[Records with scene code]
-----

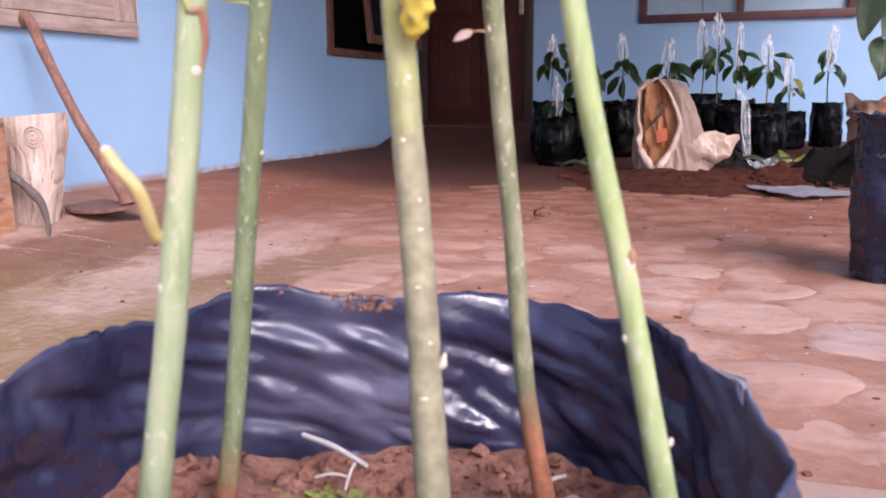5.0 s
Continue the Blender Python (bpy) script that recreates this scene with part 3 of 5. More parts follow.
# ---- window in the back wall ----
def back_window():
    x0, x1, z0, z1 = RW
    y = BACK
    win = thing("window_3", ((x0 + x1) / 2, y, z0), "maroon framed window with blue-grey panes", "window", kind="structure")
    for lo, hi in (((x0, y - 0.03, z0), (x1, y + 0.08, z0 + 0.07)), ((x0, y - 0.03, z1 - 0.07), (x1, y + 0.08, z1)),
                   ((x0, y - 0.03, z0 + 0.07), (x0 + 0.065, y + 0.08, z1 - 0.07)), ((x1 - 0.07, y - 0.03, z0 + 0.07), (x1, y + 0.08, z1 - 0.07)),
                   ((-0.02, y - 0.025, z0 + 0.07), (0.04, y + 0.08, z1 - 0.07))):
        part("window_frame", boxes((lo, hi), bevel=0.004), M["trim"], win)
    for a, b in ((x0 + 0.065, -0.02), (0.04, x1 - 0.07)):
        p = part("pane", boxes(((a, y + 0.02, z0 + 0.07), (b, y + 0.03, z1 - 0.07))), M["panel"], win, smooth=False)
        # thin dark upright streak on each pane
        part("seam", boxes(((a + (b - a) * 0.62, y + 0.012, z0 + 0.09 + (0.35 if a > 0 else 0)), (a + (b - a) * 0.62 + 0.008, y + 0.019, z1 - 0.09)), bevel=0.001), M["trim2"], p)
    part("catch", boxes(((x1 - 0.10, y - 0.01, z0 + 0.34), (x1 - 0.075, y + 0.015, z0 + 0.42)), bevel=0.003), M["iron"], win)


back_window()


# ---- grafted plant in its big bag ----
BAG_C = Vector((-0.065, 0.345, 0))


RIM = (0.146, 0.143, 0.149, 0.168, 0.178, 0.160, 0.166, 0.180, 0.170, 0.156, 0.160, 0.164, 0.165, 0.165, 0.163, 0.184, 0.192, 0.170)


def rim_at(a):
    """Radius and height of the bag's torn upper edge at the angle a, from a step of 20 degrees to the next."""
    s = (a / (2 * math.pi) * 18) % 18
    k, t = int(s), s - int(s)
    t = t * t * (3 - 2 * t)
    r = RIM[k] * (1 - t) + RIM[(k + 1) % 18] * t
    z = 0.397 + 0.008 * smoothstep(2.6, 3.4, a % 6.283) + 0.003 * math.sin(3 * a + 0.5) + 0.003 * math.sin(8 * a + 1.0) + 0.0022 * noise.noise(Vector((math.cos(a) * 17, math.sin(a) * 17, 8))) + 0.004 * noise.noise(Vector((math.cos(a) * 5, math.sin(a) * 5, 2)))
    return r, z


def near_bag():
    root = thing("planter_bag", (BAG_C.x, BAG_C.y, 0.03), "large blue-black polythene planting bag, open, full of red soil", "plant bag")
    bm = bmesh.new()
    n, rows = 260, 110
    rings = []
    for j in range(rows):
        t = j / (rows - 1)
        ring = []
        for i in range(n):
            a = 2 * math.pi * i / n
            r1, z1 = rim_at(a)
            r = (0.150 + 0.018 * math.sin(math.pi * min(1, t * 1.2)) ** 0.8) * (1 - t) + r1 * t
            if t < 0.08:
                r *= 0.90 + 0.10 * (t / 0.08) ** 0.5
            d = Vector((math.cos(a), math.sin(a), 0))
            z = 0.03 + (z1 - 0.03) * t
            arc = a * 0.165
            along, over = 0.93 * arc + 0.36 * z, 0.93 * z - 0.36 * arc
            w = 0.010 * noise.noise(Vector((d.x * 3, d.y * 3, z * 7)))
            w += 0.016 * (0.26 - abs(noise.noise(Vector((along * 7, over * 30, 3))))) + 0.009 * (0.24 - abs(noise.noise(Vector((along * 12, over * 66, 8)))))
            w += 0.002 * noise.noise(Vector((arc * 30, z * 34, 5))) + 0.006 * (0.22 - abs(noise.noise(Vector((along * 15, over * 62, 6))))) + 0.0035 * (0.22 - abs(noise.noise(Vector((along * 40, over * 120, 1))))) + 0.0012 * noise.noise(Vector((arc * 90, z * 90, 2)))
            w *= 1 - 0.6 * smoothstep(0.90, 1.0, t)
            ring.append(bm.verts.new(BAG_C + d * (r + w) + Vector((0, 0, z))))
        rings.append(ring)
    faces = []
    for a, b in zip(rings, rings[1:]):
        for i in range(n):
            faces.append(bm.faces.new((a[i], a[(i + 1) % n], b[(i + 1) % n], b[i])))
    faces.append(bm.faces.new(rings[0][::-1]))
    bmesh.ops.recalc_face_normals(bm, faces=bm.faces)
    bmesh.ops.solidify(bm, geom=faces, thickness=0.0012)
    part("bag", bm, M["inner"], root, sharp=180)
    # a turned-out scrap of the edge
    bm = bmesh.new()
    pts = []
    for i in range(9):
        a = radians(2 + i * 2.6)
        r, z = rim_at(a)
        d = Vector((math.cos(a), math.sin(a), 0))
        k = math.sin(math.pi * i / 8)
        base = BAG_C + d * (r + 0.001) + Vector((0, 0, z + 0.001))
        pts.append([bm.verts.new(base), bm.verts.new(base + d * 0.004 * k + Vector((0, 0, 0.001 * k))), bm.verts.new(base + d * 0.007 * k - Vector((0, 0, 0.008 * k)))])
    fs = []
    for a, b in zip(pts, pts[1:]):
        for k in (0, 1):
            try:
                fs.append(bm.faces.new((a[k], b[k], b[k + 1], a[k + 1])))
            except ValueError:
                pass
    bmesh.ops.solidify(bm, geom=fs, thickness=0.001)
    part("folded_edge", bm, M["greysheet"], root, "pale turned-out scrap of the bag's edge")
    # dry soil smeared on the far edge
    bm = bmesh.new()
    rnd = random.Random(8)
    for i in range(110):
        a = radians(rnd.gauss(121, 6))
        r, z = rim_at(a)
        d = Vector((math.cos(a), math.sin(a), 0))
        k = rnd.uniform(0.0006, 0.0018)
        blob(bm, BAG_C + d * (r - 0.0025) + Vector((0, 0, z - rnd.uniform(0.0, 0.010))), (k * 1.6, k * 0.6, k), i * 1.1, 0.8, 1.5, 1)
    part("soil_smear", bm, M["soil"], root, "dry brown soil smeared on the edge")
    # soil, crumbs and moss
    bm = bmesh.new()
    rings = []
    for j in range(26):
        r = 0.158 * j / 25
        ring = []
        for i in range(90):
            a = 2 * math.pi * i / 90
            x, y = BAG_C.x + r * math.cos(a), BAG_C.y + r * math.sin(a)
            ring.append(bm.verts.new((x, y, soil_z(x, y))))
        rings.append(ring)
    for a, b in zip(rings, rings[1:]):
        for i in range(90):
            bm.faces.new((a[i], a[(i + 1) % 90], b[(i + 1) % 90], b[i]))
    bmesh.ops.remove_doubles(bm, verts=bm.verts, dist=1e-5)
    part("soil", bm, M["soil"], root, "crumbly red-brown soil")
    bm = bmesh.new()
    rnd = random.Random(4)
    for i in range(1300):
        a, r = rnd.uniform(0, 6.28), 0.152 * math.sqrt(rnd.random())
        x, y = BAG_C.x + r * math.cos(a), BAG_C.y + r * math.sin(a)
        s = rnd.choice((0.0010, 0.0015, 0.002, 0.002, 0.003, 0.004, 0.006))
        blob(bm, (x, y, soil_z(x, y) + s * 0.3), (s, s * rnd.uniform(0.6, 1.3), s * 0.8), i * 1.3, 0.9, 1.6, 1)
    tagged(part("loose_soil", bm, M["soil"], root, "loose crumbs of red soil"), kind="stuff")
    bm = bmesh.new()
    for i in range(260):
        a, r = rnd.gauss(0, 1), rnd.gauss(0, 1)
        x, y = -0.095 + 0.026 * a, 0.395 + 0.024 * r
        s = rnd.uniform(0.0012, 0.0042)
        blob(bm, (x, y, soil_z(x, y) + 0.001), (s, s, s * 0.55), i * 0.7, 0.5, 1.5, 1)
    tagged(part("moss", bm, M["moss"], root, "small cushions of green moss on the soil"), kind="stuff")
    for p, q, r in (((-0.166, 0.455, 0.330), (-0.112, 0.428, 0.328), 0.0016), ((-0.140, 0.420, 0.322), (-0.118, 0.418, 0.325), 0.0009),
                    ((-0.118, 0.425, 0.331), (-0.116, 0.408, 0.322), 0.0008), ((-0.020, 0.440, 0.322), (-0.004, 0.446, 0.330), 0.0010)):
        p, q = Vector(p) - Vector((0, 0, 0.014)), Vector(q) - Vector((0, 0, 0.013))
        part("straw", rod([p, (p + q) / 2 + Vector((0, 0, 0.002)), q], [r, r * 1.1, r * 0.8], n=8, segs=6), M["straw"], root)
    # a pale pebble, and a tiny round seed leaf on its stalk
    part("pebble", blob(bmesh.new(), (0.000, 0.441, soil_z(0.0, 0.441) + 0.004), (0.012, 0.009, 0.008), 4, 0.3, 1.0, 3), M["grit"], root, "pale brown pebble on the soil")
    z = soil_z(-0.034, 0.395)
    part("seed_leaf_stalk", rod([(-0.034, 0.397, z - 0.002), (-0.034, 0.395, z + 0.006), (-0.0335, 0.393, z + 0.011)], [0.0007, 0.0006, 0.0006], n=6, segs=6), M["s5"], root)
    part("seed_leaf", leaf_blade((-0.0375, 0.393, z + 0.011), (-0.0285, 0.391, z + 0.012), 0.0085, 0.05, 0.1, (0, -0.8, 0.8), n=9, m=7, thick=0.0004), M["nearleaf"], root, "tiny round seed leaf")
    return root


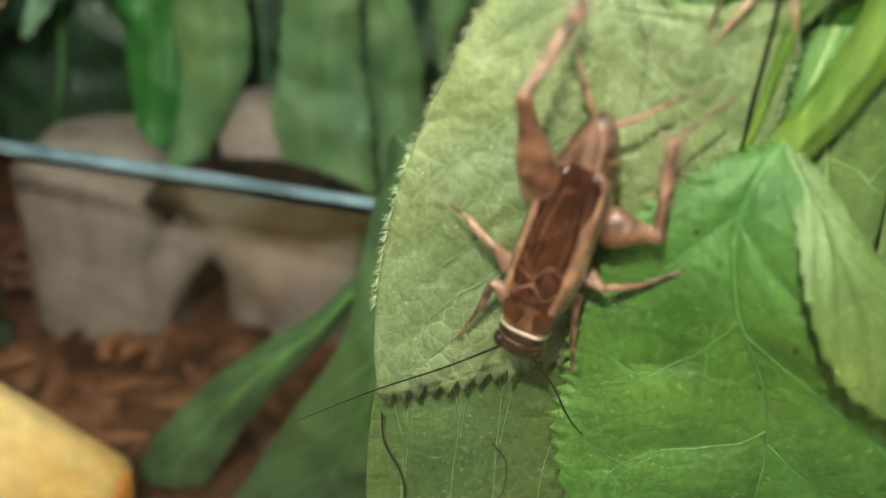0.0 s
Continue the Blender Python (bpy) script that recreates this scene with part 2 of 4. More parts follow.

-----

> WORK TO DO
Extract each line from the entries above that contains the string "script".

> ANSWER BELOW
Continue the Blender Python (bpy) script that recreates this scene with part 3 of 5. More parts follow.
Continue the Blender Python (bpy) script that recreates this scene with part 2 of 4. More parts follow.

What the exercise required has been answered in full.